Installing aftermarket turbo kits on a customer’s car typically takes about two to three days with a well-engineered kit. Many of these kits retail in the $3,500 to $5,000 range, and include all the plumbing and parts needed to make the changeover. Some even include larger flow fuel injectors and a computer module.
As power goes up, reliability goes down. Force-feeding an otherwise stock engine with a blower or turbo, or boosting power with a shot of nitrous, increases combustion temperatures and pressures to the point where detonation and preignition become a serious concern. If there’s too much spark advance or the fuel mixture goes lean at high rpm, your customer will probably fry a piston. The stock head gasket may also be unable to contain the additional pressure, and may have to be replaced with a high-performance gasket or copper head gasket.
Higher combustion pressures also increase the load on the pistons, connecting rods, crankshafts, bearings and block. Stronger forged or hypereutectic pistons may have to be substituted for stock cast pistons. Stronger chrome moly steel rods may have to be substituted for stock cast iron rods. Bearing clearances may have to be changed to improve oil pressure and lubrication. The crankshaft may have to be balanced and polished for higher rpm durability. If the engine has been fitted with a stroker crank to increase displacement and torque, there will be more load on the crank throws. Consequently, the journal fillets may have to be enlarged to reduce stress and the risk of breakage.

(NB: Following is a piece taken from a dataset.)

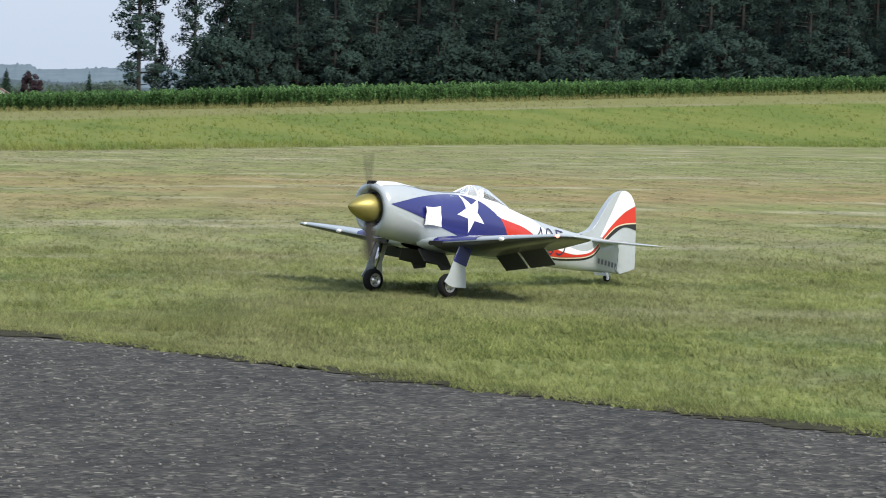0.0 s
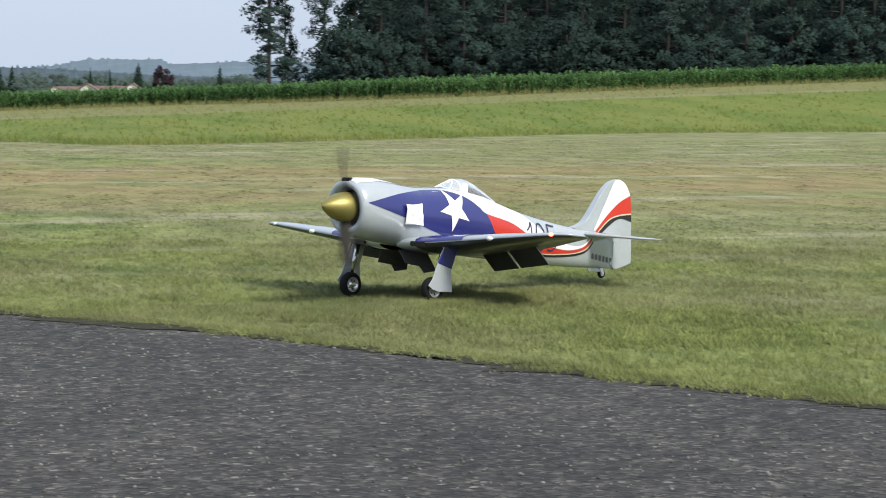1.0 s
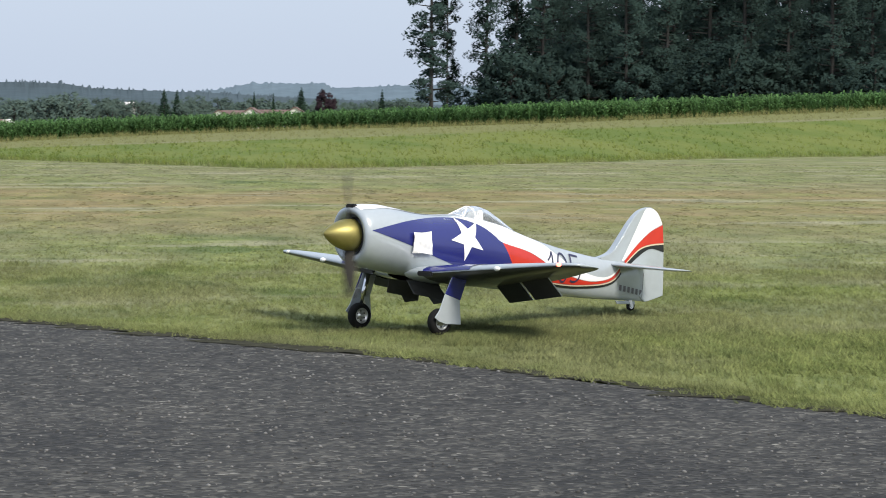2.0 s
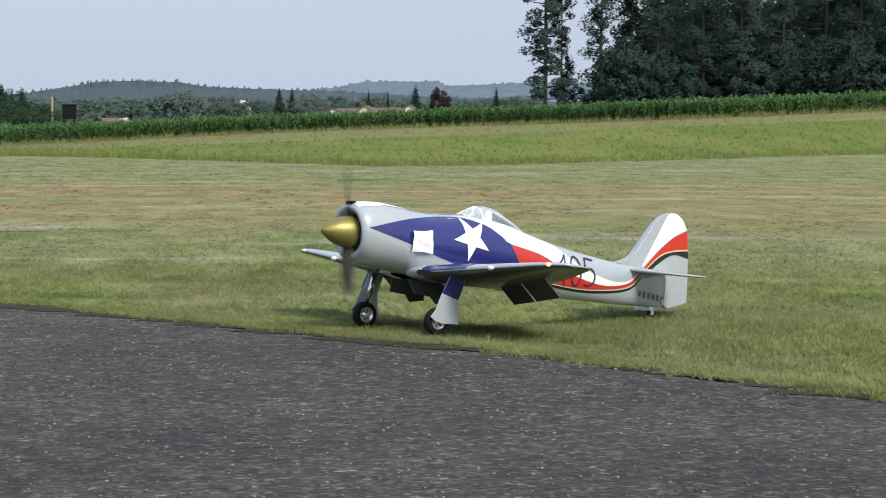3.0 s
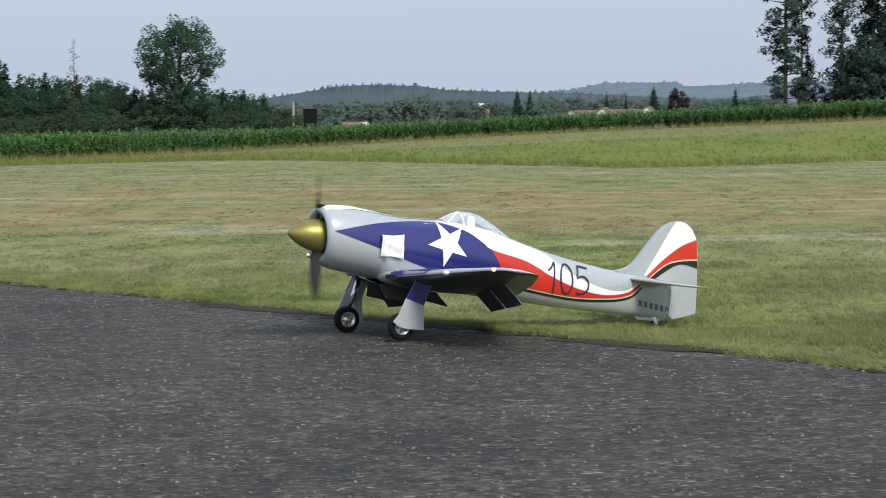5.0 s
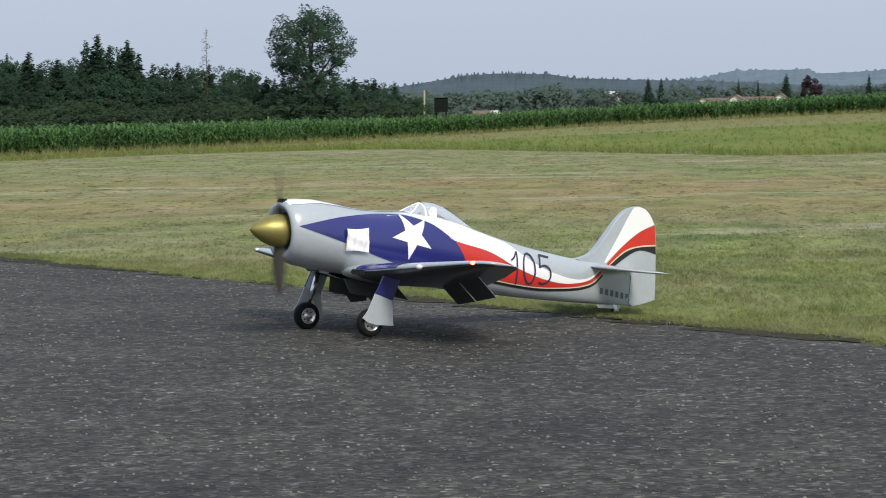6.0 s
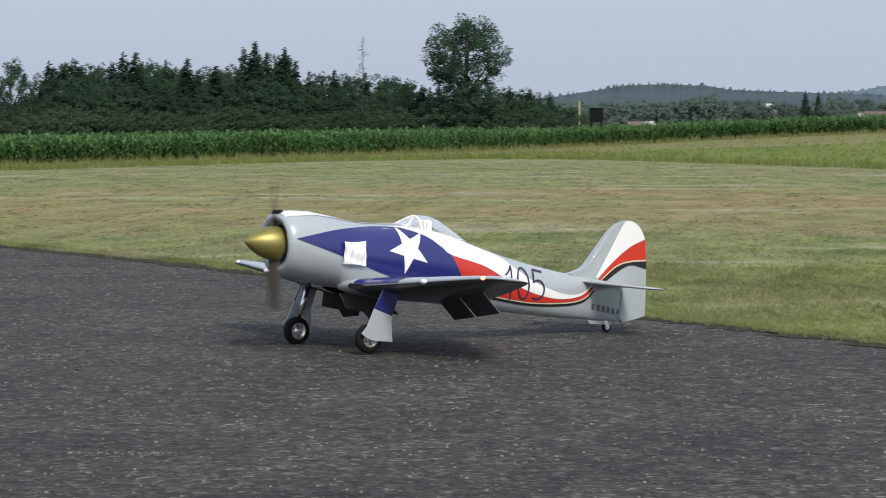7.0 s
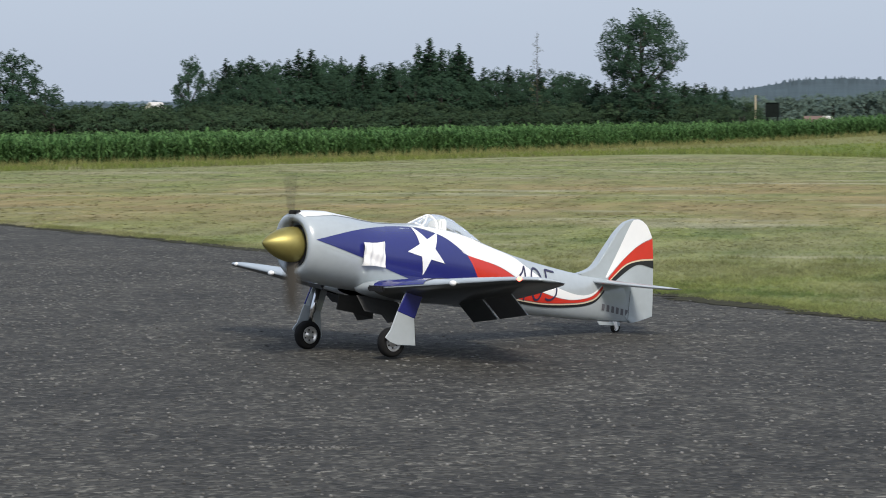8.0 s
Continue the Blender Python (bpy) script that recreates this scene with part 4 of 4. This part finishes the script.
def aeroplane():
    root = new("model_aeroplane")
    body = part("fuselage", fuselage_mesh(), SILVER, root, smooth=True)
    for side in (1, -1):
        strip("blue_panel", BLUE, [(0.40, 0.775), (0.08, 0.824), (-0.25, 0.838), (-0.46, 0.826), (-0.56, 0.802), (-0.69, 0.755), (-0.80, 0.68), (-0.88, 0.622), (-0.93, 0.54), (-0.98, 0.44)],
              [(0.40, 0.772), (0.074, 0.653), (-0.164, 0.557), (-0.34, 0.49), (-0.45, 0.44), (-0.6, 0.40), (-0.8, 0.39), (-0.97, 0.42)], body, side, "royal blue panel tapering to a point", 0.003, 80, 14)
        strip("white_panel", WHITE, [(-0.46, 0.838), (-0.60, 0.822), (-0.85, 0.775), (-1.1, 0.69), (-1.35, 0.60), (-1.45, 0.53), (-1.6, 0.43), (-1.75, 0.36), (-1.95, 0.30), (-2.1, 0.302), (-2.22, 0.36)],
              [(-0.46, 0.834), (-0.56, 0.807), (-0.69, 0.757), (-0.80, 0.682), (-0.88, 0.624), (-1.18, 0.535), (-1.40, 0.42), (-1.60, 0.335), (-1.8, 0.28), (-1.95, 0.267), (-2.1, 0.285), (-2.22, 0.352)], body, side, "white sweep below the canopy", 0.003, 90, 12)
        strip("red_sweep", RED, [(-0.88, 0.622), (-1.18, 0.532), (-1.40, 0.417), (-1.60, 0.332), (-1.8, 0.277), (-1.95, 0.264), (-2.1, 0.282), (-2.22, 0.349)],
              [(-0.88, 0.618), (-0.93, 0.537), (-0.985, 0.42), (-1.05, 0.37), (-1.217, 0.333), (-1.45, 0.285), (-1.66, 0.255), (-1.9, 0.244), (-2.04, 0.25), (-2.14, 0.275), (-2.225, 0.335)], body, side, "red sweep running to the tail", 0.003, 90, 8)
        line = [(-0.95, 0.395), (-1.05, 0.366), (-1.217, 0.329), (-1.45, 0.281), (-1.66, 0.251), (-1.9, 0.240), (-2.04, 0.246), (-2.14, 0.271), (-2.23, 0.333)]
        strip("cream_line", CREAM, line, [(x - 0.002, z - 0.008) for x, z in line], body, side, "", 0.0045, 90, 2)
        strip("black_line", BLACK, [(x - 0.002, z - 0.008) for x, z in line], [(x - 0.004, z - 0.026) for x, z in line], body, side, "", 0.0040, 90, 3)
        star(-0.505, 0.676, 0.178, body, side, 20)
        numerals(-1.372, 0.288, 0.365, 0.252, 0.012, side, body, NAVY)
        for k in range(6):
            x = -2.205 - 0.052 * k
            z = 0.178 - 0.0115 * k
            strip("registration_bar", GREY_MARK, [(x, z + 0.046), (x - 0.030, z + 0.039)], [(x, z), (x - 0.030, z - 0.007)], body, side, "", 0.004, 4, 4)
    # white paint along the spine, from the cowling to the canopy
    xs = np.linspace(0.425, -0.57, 40)
    v = []
    for x in xs:
        w, t, b = hull(x, 3), hull(x, 1), hull(x, 2)
        reach = np.interp(x, [-0.57, -0.2, 0.1, 0.33, 0.425], [0.03, 0.05, 0.10, 0.135, 0.12])
        for y in np.linspace(-reach, reach, 13):
            u = (1 - min(abs(y) / w, 1) ** 2.2) ** (1 / 2.2)
            v.append((x, y, (t + b) / 2 + (t - b) / 2 * u + 0.003))
    part("white_spine", (np.array(v), grid_faces(40, 13)), WHITE, body, "white paint along the top", smooth=True)
    # sheet of paper taped over the exhausts, on one side
    strip("taped_sheet", PAPER, [(0.045, 0.745), (-0.05, 0.738), (-0.137, 0.745)], [(0.062, 0.592), (-0.03, 0.588), (-0.118, 0.572)], body, 1, "crumpled white sheet taped to the side", nx=30, nz=26,
          flat=lambda x, z: skin(x, z, 0.020 + 0.007 * math.sin(31 * x + 44 * z) * math.sin(58 * x - 21 * z + 1) + 0.004 * math.sin(120 * x + 30 * z) + 0.014 * max(0.0, (0.63 - z) / 0.06) * max(0.0, math.sin(48 * x + 1.5))))
    # intake lip, engine front
    bm = bmesh.new()
    box(bm, 0.395, 0.435, -0.05, 0.05, 0.925, 0.962)
    bmesh.ops.bevel(bm, geom=bm.edges[:], offset=0.008, segments=2, affect="EDGES")
    part("air_intake", bm, BLACK, root, "black intake on top of the cowling")
    v, f = lathe([(0.33, 0.02), (0.33, 0.19)], 32)
    v[:, 2] += 0.738
    part("engine_front", (v, f), BLACK, root)

    # spinner and propeller, on the thrust line
    axis = Matrix.Translation((0.44, 0.0, 0.738)) @ Matrix.Rotation(radians(-5.0), 4, "Y")
    prof = [(-0.03, 0.005), (-0.03, 0.112), (-0.02, 0.117), (0.0, 0.118), (0.04, 0.114), (0.08, 0.104), (0.12, 0.089), (0.16, 0.068), (0.19, 0.048), (0.21, 0.032), (0.225, 0.018), (0.232, 0.006), (0.234, 0.0005)]
    spin = part("spinner", lathe(prof, 44), GOLD, root, "pointed gold spinner", smooth=True)
    spin.matrix_basis = axis
    v, f = lathe([(-0.055, 0.02), (-0.055, 0.128), (-0.036, 0.131), (-0.032, 0.128), (-0.032, 0.02)], 36)
    part("backplate", (v, f), BLACK, spin, "black spinner backplate")
    prop = part("propeller", lathe([(-0.028, 0.01), (-0.028, 0.06), (0.02, 0.06), (0.02, 0.01)], 20), BLADE, root)
    prop.matrix_basis = axis
    for s in (1, -1):
        sec = lens_section(8, 0.16)
        rows = []
        for r, c, tw in ((0.06, 0.05, 62), (0.14, 0.082, 48), (0.23, 0.100, 37), (0.33, 0.095, 29), (0.41, 0.074, 24), (0.455, 0.036, 21), (0.47, 0.014, 20)):
            a = radians(tw)
            u, w = (sec[:, 0] - 0.4) * c, sec[:, 1] * c
            rows.append(np.stack([u * math.sin(a) + w * math.cos(a), s * (u * math.cos(a) - w * math.sin(a)), np.full(len(sec), s * r)], -1))
        part("blade", (np.concatenate(rows), grid_faces(len(rows), len(sec), True)), BLADE, prop, smooth=True)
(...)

In addition to the engine, the rest of the drivetrain will have to be beefed up to handle the greater power output. The stock clutch will have to be replaced with a higher capacity clutch, and the disc with one that is faced with ceramic, metallic or carbon facings to handle the heat.
The cooling capacity of the cooling system may also have to be upgraded by installing a larger or thicker radiator, and/or a larger or additional cooling fan to handle the heat. An add-on oil cooler for the engine oil isn’t a bad idea, as is a larger or more efficient cooler for the transmission.